さらにアートは次の三つの誤解を排除することが必要だという。

・人間の能力の限界は遺伝的特徴によって決まっているという考え方。
・何かを長い間継続すれば徐々に上達するというもの。
・努力さえすれば上達するという考え方。

限界的練習の原則は、これらの考え方とは全く異なり、誰でも能力を伸ばすことが出来るが、それには正しい方法が必要である、とする。アートの場合は、時間の無いビジネスピープルに対して「仕事しながら学習法」、企業の日常業務を目的のある練習あるいは限界的練習の機会に変える方法を考えた。

アートはまた技能を向上させることとダイエットは類似している、と言う。いわゆるリバウンドのことである。目的のある練習あるいは限界的練習を長期にわたって継続できる人は、毎日一時間以上、完全に集中して練習している。しかし多くの人はそれをやめてしまう。やめないためには、練習を妨げる要素を最小限に抑え、身体の調子を整え、集中力を維持するように練習時間を一時間で区切るのも有用だ。

意欲を高めるには、自分は成功すると信じる気持ちだ。外発的意欲として他者からの承認や尊敬も社会的意欲に貢献する。目標に向かって併走できる仲間を見つけることも有用だ。
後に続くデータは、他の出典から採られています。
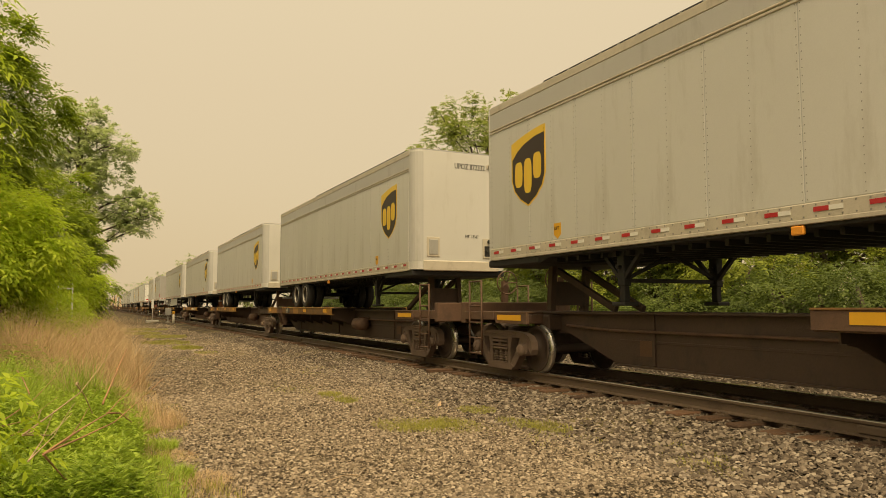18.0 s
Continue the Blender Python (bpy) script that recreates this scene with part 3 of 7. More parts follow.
def bars(name, parent, x, sgn, items, mat, label=""):
    """Plain flat shapes on a side wall: items of (y, z, length, height, slant)."""
    for item in items:
        def make(item=item):
            y, z, a, b, sl = item
            return Geo().prism([(y, z), (y + sgn * a, z), (y + sgn * (a + sl), z + b), (y + sgn * sl, z + b)], "x", sgn * x, sgn * (x + 0.005)).mesh(name, mat)
        part(name, cached((name, sgn, item, mat.name, x), make), parent, label)


def trailer(s, L, nose, style="parcel", skirt=False, rear="roll", rims="rim_steel", label="", end_number="", extra=None, lift=0.0, axle=None, corner="", mark=None, name="semi_trailer", group="trailers on the train"):
    """A semi-trailer. s: its camera end along the train; nose True: the nose leads. Local: nose at y = 0, tail at y = L, tyres at z = 0."""
    W, Z0, Z1 = HALF, 0.93, 3.85
    sgn = -1 if nose else 1
    skin = {"parcel": "parcel", "white": "white", "blue": "blue", "old": "white_old", "reefer": "white", "green": "pale_green"}[style]
    t = thing(name, label, "trailer", group)
    R = 0.26 if style == "parcel" else 0.11
    part("body", cached(("body", L, skin, R), lambda: body_mesh(L, W, Z0, Z1, R, M[skin])), t)
    # side skin in riveted sheets
    zl, zu = Z0 + 0.20, (Z1 - 0.50 if style == "parcel" else Z1 - 0.16)
    wide = 1.24 if style != "old" else 0.98
    n = max(4, int((L - R - 0.3) / wide))
    pw = (L - R - 0.12) / n
    gap = 0.008 if style != "blue" else 0.005
    sheet = cached(("sheet", round(pw, 3), skin, zl, zu), lambda: Geo().bbox(0, 0.006, gap, pw - gap, zl, zu, 0.002).mesh("side_panel", M[skin]))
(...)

しかし最終的に長持ちさせるためには内発的意欲が必要だ。

さて、本書あるいはMalcom Gladwellの間違った「一万時間の法則」は、遺伝的な能力の限界は否定する一方、単なる経験や意味の無い練習の蓄積の効果には疑問を呈し、目的のある、あるいは限界的練習を継続すれば一流になれると主張している。

私はスキーヤーで、還暦を迎えても未だに上手くなりたいと目指しているが、限界的練習をしているかというと残念ながら必ずしもそうでは無い。

そもそも私のやっているいわゆる基礎スキーは、タイムを計るものでは無く、エッジングの切れや安定性を審査員が主観的に評価するもので、客観的指標が示し難い。そして主観的な評価には偏見が絡みやすい。

また一流のデモンストレーターに教わることもあるが、それもシーズンに数回程度で、頻繁に彼らからフィードバックを受けている訳では無い。また驚くほど人によって違うフォーカスがあり、何が本質的なことなのかを見極めるのが極めて難しい。

それでも諦めずに一流を目指すとしたら、どうしたら良いのだろうか。まず自己抑制により意欲を失わず、毎日一時間以上集中して練習する機会を設ける。そして客観的なフィードバックとそれに基づいた修正の回数を増やす。

そのためにもCarvのようなデジタル・ツールを導入するのは有意義かもしれない。来シーズン、マジで考えようかな。